- Born: Lagos, Nigeria
- Education: Covenant University;
- Occupations: Visual artist and writer
- Known for: Edith Russ-Haus 2020 Media Art Award Oldenburg, Germany Place Publique Prize 2019, Fonderie Darling Montréal, Canada
- Website: ayoakinwande.com

= Ayo Akínwándé =

Nigerian visual artist

Ayọ̀ Akínwándé (born in Lagos, Nigeria) is a Nigerian contemporary visual artist, curator, and writer. He is known for his vivid multimedia drawings and works on paper.
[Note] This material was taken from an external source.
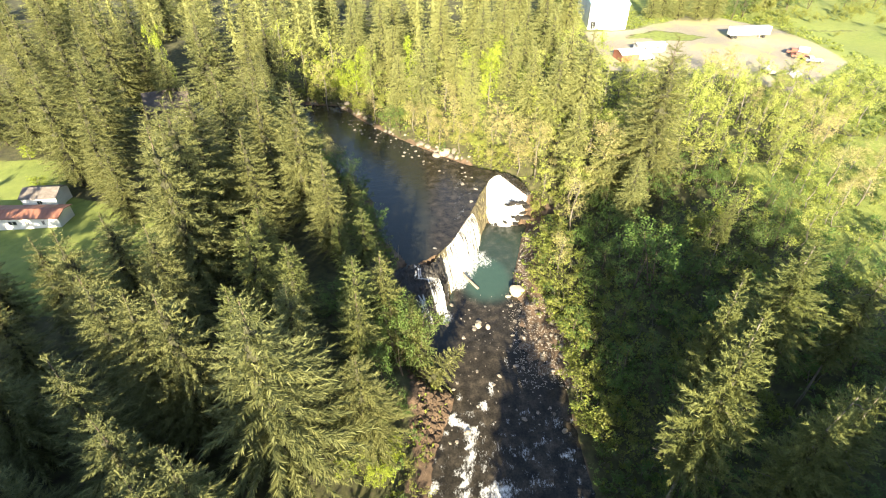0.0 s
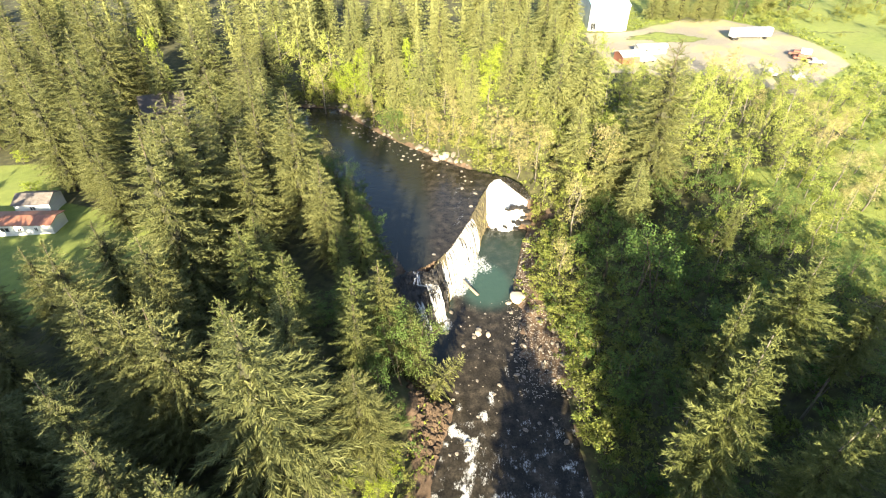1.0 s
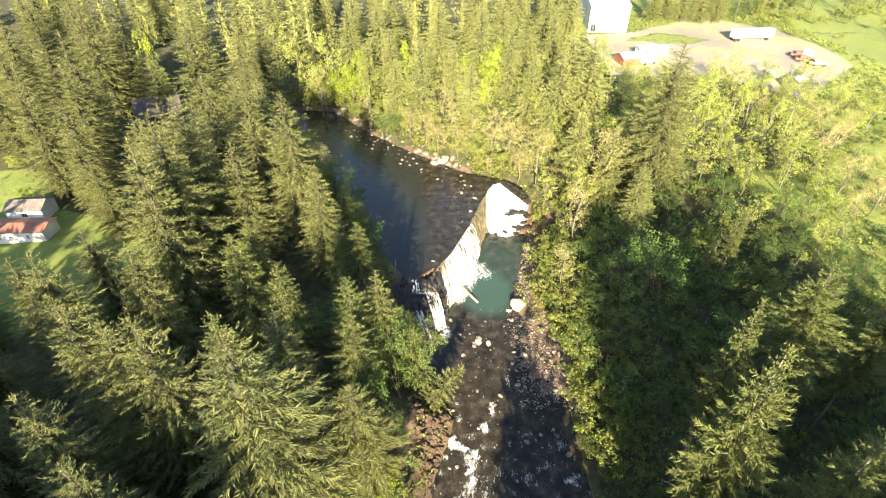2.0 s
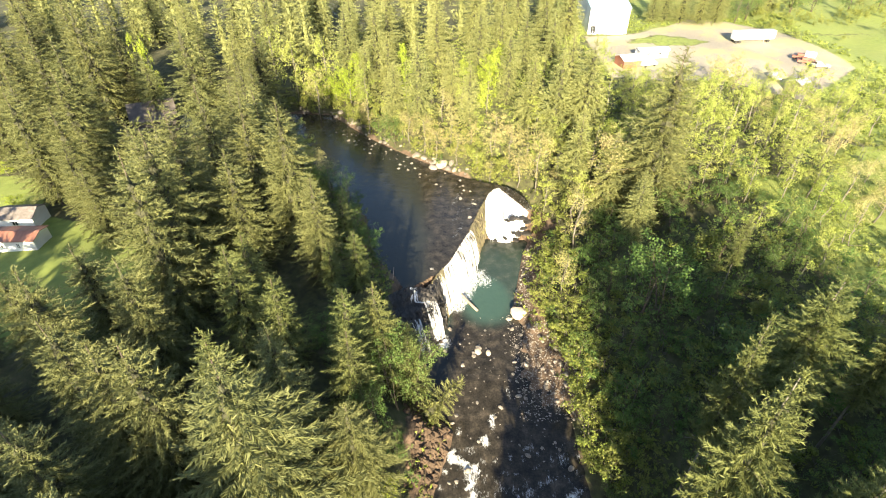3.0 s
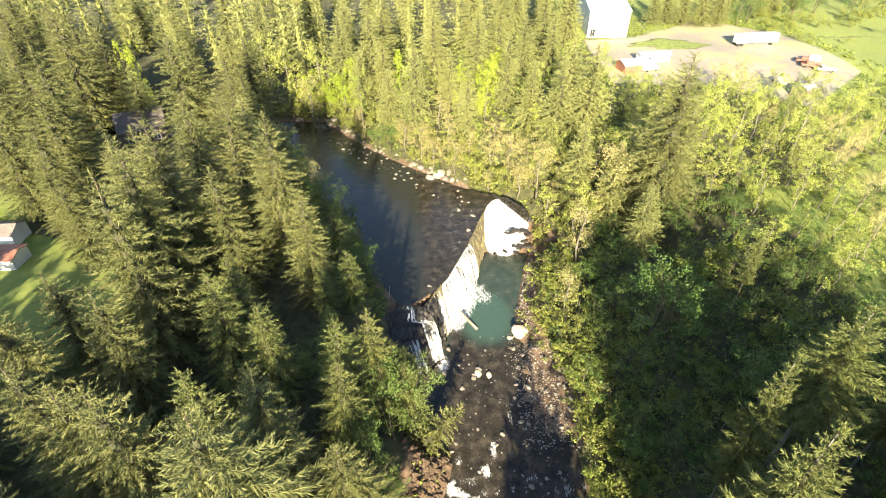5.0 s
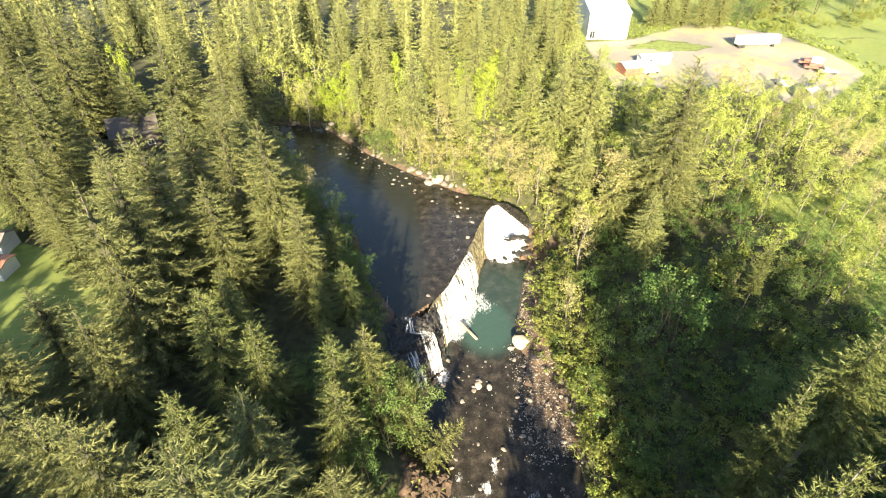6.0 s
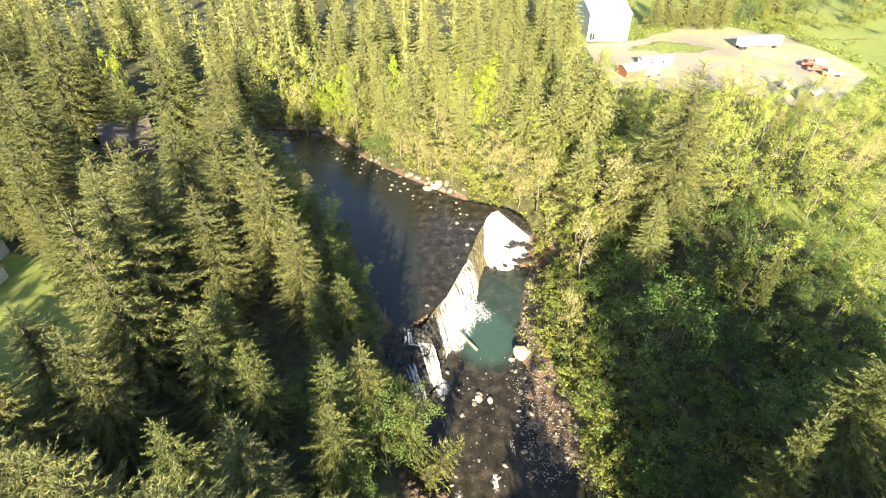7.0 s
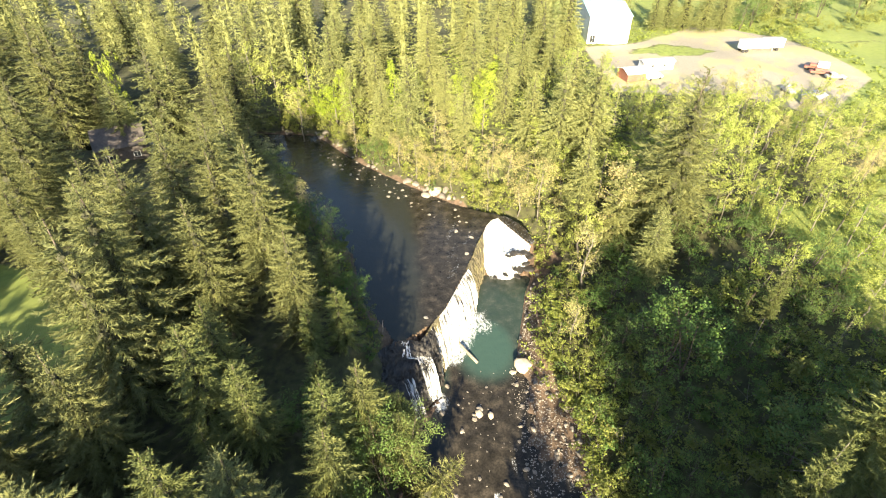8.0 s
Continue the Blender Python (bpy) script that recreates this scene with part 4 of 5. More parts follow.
# ---- woods ----
LABEL_FIR = "tall dark green fir with drooping boughs"
firs = [fir_template("fir_tree", 30, 8.2 + 0.5 * (i % 3), 101 + i, FIR, LABEL_FIR, ragged=0.2 + 0.05 * (i % 3), gap=0.98, lateral=0.27, thick=0.115, plume=0.11, sag=0.24) for i in range(5)]
across = [fir_template("fir_tree", 30, 8.4 + 0.4 * (i % 3), 111 + i, FIR, LABEL_FIR, ragged=0.2, gap=1.15, lateral=0.4, thick=0.17, plume=0.12, sag=0.24) for i in range(3)]
slim = [fir_template("fir_tree", 22, 6.1, 121 + i, FIR_YOUNG, "slim young green fir among taller trees", gap=0.85, lateral=0.26, ragged=0.22, thick=0.105, plume=0.12, sag=0.24) for i in range(3)]
ragged = [fir_template("fir_tree", 30, 6.6, 131 + i, FIR_YOUNG, "old ragged fir with bare pale limbs", 14, 0.38, gap=0.72, lateral=0.17, ragged=0.36, thick=0.085, loose=0.9, sag=0.15, plume=0.09, crowd=1.6) for i in range(3)]
far_firs = [fir_template("fir_tree", 26, 7.0 + 0.4 * (i % 3), 141 + i, FIR_SUNLIT, "fir above the river, sunlight put into its yellowish green boughs", gap=0.95, lateral=0.42, skirt=0.06, ragged=0.16, thick=0.2, plume=0.12, sag=0.32, crowd=1.5) for i in range(5)]
alders = [broad_template("alder_tree", 18, 4.0, 151 + i, 100, 21, 0.32, ALDER, PALE_BARK, "yellow-green spring alder with a pale trunk", low=0.3) for i in range(3)]
maples = [broad_template("maple_tree", 15, 4.6, 161 + i, 95, 25, 0.30, MAPLE, BARK, "leafy green maple on the wooded slope", low=0.15, stems=2) for i in range(3)]
limes = [broad_template("broadleaf_tree", 16, 4.4, 171 + i, 170, 26, 0.34, LIME, PALE_BARK, "bright lime-green tree in new leaf", low=0.15) for i in range(2)]
budding = [broad_template("budding_tree", 17, 3.8, 181 + i, 130, 18, 0.26, BUDS, PALE_BARK, "pale budding tree with bare grey branches", low=0.25) for i in range(3)]
shrubs = [broad_template("shrub", 4, 2.4, 191 + i, 42, 17, 0.27, (MAPLE, BRUSH, BRUSH)[i], PALE_BARK, "leafy green shrub of the creek bank", "shrub", "shrubs of the banks", 0.1, 2) for i in range(3)]

taken = []


def free(x, y, gap):
    t = np.array(taken)
    return bool(((t[:, 0] - x) ** 2 + (t[:, 1] - y) ** 2 > gap * gap).all())


rng = np.random.default_rng(7)


def tall(kind, nominal, x, y, top, wide=1.0, lean=(0, 0)):
    """A tree whose tip stands at the given height."""
    taken.append((x, y))
    h = top - ground_at(x, y)
    return set_tree(kind[int(rng.integers(len(kind)))], x, y, h, nominal, float(rng.uniform(0, 360)), lean, wide)


# firs of the near wood, by their tips
for x, y, top in ((-26.3, 86, 35.3), (-39.6, 64, 38), (-40, 70.5, 38.6), (-41, 80, 37.2), (-20.2, 76.5, 27), (-18, 43.5, 28.5),
                  (-36.6, 31.4, 29.8), (-30.2, 26, 28.3), (-40.2, 43, 30), (-33.5, 39.5, 30.5), (-29.3, 38.3, 32), (-47.5, 50.6, 30), (-38.5, 54, 29), (-46.3, 85, 34), (-44.2, 75.5, 35),
                  (-42.5, 95, 35), (-38, 101, 32.5), (-33.9, 90, 32), (-33.5, 79, 30), (-80.6, 118, 36.4), (-88.3, 122, 35.3), (-81.5, 101, 32), (-67.5, 91, 26), (-76, 108, 33), (-62.5, 86, 24), (-72, 98, 30), (-88, 111, 32),
                  (-22.6, 22.8, 28.2), (-24.7, 20.5, 29)):
    tall(firs, 30, x, y, top, 0.9)
tall(firs, 30, -19.0, 34.5, 34.1, 1.15)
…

== Early life and education ==
Ayọ̀ Akínwándé was born and brought up in Lagos, Nigeria. He studied Architecture from Covenant University Nigeria.

== Exhibitions ==
Selected solo exhibitions:

- Power Show III - The God-Fathers Must Be Crazy, Darling Foundry Montreal Quebec, Canada 2019.
- the artist isn't present, The Gallow Gate, Glasgow 2019.
- Power Show II: The God-Fathers Are Not To Blame, Revolving Art Incubator, Lagos (Nigeria) 2018.
- Power Show I, Omenka Gallery, Lagos (Nigeria) 2018.
- Deaf vs Dumb II, National Museum, Lagos 2017.

== Publications ==

- 2019 “Victor Ehikhamenor: From the Village to the World, and Back Again”, The Art Momentum.
- 2018 Confronting an Unaddressed Nigerian Reality in the Exhibition ‘Salvage Therapy’ The Sole Adventurer.
- 2020 "Who Art Exhibition Epp?”, People's Stories Project.